Vejamos. Existe evidência taxonómica de o género Acacia Mill. ser, afinal, constituído por cinco entidades genéricas distintas, cada uma delas merecendo a categoria de género autónomo. Nestes casos, o Código Internacional de Nomenclatura Botânica (CINB) prevê que quatro novos nomes deverão ser publicados para os géneros resultantes da divisão do anterior, sendo obrigatoriamente retido o nome do género dividido para um dos resultantes . O nome do género ora dividido é - por maioria de razão - retido por aquele que inclui a espécie que é o tipo nomenclatural do género. Assim, neste caso, Acacia Mill. seria o nome legítimo do género que inclui Acacia nilotica (*): o tipo nomenclatural de Acacia Mill antes da divisão. É uma espécie africana e do sub-continente indiano e de onde se extrai a goma arábica.

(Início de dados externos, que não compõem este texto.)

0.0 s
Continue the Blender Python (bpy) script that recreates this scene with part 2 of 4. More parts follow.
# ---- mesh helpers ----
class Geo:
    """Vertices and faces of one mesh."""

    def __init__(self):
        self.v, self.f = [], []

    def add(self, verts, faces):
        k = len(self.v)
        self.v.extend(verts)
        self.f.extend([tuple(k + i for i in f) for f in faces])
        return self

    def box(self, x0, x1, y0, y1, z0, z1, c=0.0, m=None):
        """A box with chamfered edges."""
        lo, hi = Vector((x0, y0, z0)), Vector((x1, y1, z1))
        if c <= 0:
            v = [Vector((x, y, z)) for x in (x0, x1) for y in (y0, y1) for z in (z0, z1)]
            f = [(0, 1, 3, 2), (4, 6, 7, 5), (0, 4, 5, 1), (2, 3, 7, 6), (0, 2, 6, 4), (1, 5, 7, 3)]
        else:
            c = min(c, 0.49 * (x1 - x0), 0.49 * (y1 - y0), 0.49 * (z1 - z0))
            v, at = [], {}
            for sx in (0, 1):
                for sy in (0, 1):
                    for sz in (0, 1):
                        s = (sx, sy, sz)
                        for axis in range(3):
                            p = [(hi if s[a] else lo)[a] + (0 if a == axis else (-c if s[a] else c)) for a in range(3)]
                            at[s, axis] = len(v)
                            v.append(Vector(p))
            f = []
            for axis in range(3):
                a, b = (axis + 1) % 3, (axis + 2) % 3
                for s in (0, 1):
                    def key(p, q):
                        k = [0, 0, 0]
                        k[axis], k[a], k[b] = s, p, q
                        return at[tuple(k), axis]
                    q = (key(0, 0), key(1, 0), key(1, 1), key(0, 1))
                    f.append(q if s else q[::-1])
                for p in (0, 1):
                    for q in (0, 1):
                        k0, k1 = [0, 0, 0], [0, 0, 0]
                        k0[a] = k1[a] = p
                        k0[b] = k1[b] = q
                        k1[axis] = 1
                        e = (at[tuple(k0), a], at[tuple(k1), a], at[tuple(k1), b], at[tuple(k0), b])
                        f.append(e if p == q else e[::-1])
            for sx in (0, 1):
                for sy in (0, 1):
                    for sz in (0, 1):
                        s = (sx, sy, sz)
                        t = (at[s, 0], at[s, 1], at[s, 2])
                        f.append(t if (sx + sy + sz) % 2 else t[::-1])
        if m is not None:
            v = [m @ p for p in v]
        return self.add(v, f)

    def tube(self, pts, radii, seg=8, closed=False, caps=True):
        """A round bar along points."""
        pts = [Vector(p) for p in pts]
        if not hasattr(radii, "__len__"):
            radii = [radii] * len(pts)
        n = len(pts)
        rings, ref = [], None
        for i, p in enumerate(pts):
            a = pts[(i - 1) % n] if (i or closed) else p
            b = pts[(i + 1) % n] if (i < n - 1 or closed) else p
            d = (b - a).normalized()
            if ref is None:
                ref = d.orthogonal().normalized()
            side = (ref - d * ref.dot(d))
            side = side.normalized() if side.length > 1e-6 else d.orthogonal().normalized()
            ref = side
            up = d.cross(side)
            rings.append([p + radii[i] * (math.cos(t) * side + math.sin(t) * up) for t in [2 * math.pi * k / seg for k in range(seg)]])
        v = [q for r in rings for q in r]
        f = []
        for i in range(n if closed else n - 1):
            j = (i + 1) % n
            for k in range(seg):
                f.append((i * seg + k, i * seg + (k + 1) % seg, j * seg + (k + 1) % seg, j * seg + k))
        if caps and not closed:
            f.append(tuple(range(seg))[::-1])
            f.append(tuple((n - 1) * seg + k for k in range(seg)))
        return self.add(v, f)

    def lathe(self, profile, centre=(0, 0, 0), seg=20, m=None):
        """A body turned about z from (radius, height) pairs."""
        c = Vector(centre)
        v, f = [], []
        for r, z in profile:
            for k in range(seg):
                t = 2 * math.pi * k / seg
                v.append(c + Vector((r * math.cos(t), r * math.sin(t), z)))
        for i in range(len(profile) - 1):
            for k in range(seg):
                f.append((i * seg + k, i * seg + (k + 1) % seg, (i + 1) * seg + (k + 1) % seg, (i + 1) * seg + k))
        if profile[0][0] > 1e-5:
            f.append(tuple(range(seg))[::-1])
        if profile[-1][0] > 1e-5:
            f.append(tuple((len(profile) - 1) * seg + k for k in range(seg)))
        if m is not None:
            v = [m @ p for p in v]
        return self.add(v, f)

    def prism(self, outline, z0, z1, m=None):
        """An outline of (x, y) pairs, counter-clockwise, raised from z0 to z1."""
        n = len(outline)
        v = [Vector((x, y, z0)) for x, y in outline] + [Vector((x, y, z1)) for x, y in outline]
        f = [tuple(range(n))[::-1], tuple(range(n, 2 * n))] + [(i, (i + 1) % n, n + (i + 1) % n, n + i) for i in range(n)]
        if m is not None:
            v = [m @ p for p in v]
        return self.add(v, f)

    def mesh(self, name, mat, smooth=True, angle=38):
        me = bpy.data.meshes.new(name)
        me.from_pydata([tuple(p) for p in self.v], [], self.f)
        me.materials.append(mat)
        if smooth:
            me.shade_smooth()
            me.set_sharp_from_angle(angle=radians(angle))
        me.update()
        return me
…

Expectavelmente, as espécies africanas (e uma europeia: Acacia radianna, de Gibraltar) continuariam a pertencer a este género, agora incluindo menos espécies do que antes, mas sem alteração nomenclatural. Outros nomes - seriam aplicáveis aos outros quatro novos géneros. Em particular, às acácias ou 'watlles' australianas aplicar-se-ia o nome genérico Racosperma Mart., proposto já por Karl Martius em 1835.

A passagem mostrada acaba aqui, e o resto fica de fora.